Yes, Dick Tracy’s G-Men uses stock footage of the 1937 Hindenburg disaster as part of a cliffhanger.

In Chapter Two (“Captured”), Dick Tracy is bound and gagged and placed behind a locked door with a pistol rigged to shoot at whomever tries to open it; Zarnoff figures that the stray shot will force the trigger-happy G-men to spray the door with machine gun fire, executing their helpless boss. (And it almost works, too!) In Chapter Eight (“Chamber of Doom”), Tracy is nearly asphyxiated in a furrier’s fumigation room (surely a source of ironic satisfaction for Zarnoff, who faced his own gas chamber in Chapter One!); in Chapter Thirteen (“The Fatal Ride”), Tracy, Lockwood, and FBI Director Anderson are nearly gassed again in the sealed back seat of a taxi cab driven by one of Zarnoff’s men. Only a convenient air tube gets them through that one.

Upon reflection, however, my favorite cliffhanger is the one closing Chapter Four (“The Enemy Strikes”). This chapter takes place in and around a barge filled with explosives. Zarnoff knows that Tracy has tracked him to a dockside salvage outfitter, so he lays a trap, putting a time bomb in the hold of the barge. While Tracy and the G-men shoot it out with the bad guys on the multi-level barge, the timer ticks away; the cliffhanger, however, is not the explosion of the bomb. Dick Tracy discovers the time bomb and throws it overboard, where it explodes harmlessly. Rather, it is set in motion when Robal throws a barrel at Tracy. Tracy dodges the barrel, but instead of continuing to focus on their fight, the camera follows the barrel as it rolls from one ledge to another, Donkey Kong-style, until it lands in the water. There it bobs between the barge and another barge next to it, until the current brings them together: at first, the barrel bulges as it is squeezed, but it eventually splinters beneath the pressure. The danger is clear. Sure enough, Tracy is knocked out and falls into the water, between the two barges, where it is only a matter of time before he suffers the same fate as the poor barrel. Here comes the tugboat to push the barges together. . . .

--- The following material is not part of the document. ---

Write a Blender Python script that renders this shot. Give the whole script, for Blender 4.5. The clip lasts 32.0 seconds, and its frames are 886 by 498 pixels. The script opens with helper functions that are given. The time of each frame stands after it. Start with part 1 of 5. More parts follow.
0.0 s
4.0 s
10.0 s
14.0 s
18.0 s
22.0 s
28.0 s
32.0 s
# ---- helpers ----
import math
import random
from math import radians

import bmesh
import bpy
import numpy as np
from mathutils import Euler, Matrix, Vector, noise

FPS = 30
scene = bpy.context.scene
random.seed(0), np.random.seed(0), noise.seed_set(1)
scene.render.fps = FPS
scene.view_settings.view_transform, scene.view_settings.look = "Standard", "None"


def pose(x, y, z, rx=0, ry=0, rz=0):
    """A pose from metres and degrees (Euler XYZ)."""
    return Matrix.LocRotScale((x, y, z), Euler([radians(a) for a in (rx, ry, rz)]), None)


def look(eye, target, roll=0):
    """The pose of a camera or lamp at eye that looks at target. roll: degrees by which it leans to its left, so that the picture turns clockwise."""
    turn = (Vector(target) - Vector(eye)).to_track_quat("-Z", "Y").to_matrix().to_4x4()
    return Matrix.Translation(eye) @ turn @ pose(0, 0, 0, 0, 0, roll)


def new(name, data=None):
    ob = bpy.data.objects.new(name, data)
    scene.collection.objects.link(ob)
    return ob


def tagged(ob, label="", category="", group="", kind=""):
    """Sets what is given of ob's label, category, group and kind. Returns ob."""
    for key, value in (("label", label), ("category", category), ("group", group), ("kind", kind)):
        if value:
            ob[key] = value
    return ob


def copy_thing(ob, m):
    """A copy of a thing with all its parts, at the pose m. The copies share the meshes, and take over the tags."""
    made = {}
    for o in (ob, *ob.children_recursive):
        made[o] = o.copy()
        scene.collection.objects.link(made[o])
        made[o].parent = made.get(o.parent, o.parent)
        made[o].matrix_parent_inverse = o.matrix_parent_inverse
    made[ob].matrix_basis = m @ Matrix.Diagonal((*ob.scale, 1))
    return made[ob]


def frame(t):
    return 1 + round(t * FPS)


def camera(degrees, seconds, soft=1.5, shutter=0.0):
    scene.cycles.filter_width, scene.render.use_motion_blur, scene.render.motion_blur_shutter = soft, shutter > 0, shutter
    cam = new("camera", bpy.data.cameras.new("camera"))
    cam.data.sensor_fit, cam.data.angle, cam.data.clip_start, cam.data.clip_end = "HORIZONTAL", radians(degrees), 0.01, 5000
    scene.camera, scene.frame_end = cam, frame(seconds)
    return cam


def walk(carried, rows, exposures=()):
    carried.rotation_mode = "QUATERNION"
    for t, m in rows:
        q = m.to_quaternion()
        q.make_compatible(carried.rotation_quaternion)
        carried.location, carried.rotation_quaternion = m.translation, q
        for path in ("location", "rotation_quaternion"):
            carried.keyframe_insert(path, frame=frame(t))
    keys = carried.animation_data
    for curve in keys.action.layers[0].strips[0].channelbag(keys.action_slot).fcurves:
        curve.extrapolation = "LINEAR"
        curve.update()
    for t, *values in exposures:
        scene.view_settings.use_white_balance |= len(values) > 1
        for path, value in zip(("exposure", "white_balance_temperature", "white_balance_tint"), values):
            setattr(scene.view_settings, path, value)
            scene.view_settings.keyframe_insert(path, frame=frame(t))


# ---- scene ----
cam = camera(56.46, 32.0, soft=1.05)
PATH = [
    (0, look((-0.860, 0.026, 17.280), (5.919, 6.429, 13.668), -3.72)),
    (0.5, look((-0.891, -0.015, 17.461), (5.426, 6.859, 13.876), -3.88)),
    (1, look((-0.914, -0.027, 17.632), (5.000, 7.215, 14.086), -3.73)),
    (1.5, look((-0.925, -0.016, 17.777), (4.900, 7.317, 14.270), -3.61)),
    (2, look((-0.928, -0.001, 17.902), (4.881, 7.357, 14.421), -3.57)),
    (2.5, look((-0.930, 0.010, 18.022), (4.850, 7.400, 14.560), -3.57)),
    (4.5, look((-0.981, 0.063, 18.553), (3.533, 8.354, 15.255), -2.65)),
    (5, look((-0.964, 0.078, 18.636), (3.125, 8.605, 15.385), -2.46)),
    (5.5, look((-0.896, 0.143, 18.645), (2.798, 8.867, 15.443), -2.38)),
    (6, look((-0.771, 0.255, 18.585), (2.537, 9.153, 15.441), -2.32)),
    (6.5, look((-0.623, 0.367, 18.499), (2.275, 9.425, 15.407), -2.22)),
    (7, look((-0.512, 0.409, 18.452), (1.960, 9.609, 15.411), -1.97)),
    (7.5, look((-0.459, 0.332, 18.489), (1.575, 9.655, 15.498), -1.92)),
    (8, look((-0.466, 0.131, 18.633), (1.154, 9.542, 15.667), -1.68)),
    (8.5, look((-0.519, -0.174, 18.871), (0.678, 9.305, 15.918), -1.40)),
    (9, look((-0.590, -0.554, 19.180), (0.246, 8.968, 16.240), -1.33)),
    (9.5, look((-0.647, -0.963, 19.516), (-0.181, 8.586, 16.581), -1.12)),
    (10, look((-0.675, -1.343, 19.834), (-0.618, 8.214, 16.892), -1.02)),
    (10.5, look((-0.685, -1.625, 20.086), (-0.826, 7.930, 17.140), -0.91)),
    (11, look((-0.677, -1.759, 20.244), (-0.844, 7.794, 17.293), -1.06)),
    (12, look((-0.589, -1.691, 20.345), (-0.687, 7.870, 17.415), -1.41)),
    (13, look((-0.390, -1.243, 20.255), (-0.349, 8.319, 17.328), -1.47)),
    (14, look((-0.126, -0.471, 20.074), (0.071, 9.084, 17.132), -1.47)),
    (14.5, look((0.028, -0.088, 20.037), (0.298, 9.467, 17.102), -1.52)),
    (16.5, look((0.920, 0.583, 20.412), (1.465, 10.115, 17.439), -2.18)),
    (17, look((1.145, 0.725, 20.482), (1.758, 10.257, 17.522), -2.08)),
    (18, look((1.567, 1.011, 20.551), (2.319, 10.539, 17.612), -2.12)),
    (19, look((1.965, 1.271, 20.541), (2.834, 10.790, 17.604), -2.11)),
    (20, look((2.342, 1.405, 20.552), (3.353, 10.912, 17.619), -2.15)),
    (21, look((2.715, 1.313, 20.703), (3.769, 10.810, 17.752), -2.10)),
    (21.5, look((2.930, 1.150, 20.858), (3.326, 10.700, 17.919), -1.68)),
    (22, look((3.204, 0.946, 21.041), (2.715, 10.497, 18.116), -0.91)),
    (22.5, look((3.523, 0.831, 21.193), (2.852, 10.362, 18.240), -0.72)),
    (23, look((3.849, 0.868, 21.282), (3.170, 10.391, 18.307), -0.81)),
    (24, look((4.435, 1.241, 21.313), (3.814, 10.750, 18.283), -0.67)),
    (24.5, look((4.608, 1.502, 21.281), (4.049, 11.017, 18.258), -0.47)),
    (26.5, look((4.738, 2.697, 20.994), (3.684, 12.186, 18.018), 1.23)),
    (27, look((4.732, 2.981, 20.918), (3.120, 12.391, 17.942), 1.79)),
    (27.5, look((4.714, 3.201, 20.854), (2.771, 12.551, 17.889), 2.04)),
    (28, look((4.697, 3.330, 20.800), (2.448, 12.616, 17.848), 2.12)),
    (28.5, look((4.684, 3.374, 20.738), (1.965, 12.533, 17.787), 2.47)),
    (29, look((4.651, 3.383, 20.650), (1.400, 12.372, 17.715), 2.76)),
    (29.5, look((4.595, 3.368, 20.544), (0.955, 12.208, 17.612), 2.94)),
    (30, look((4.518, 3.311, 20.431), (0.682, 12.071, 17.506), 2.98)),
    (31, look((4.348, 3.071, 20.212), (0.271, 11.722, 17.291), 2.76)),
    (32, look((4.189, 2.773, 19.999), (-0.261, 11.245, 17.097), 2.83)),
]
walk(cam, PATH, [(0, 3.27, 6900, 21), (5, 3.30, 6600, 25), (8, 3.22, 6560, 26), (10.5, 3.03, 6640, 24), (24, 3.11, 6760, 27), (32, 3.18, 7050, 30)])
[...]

Sample Dialogue: “I have cheated the law, outwitted the deadly science of the lethal chamber, but at a price no mortal man was ever expected to pay. That ancient drug was brewed by the alchemists of Satan. Tracy forced me to it. Tracy must die.” –Zarnoff in Chapter One, “The Master Spy” (Zarnoff was supposedly modeled after Boris Karloff, but only Chapter One, with its echoes of Frankenstein, really leans into the horror elements; at first after his resurrection, Zarnoff is shaken, and his appearance frightens his henchmen, but in later chapters he appears to have recovered his equilibrium.)

What Others Have Said: “These serials were a definite departure from the comic strip, omitting key characters such as Tess, Pat Patton and Chief Brandon, and emphasized Tracy as the ultimate dedicated lawman, asking no quarter and giving none in his battle against crime. Even as kids we knew that liberties had been taken in transferring Dick Tracy to the screen, but as action fans we didn’t care.” –William C. Cline, “Remakes and Side Effects” in Serials-ly Speaking: Essays on Cliffhangers

What’s Next: My schedule permitting, I should have just enough time to watch and write up the fourth and final Dick Tracy serial, Dick Tracy vs. Crime, Inc. before the end of summer!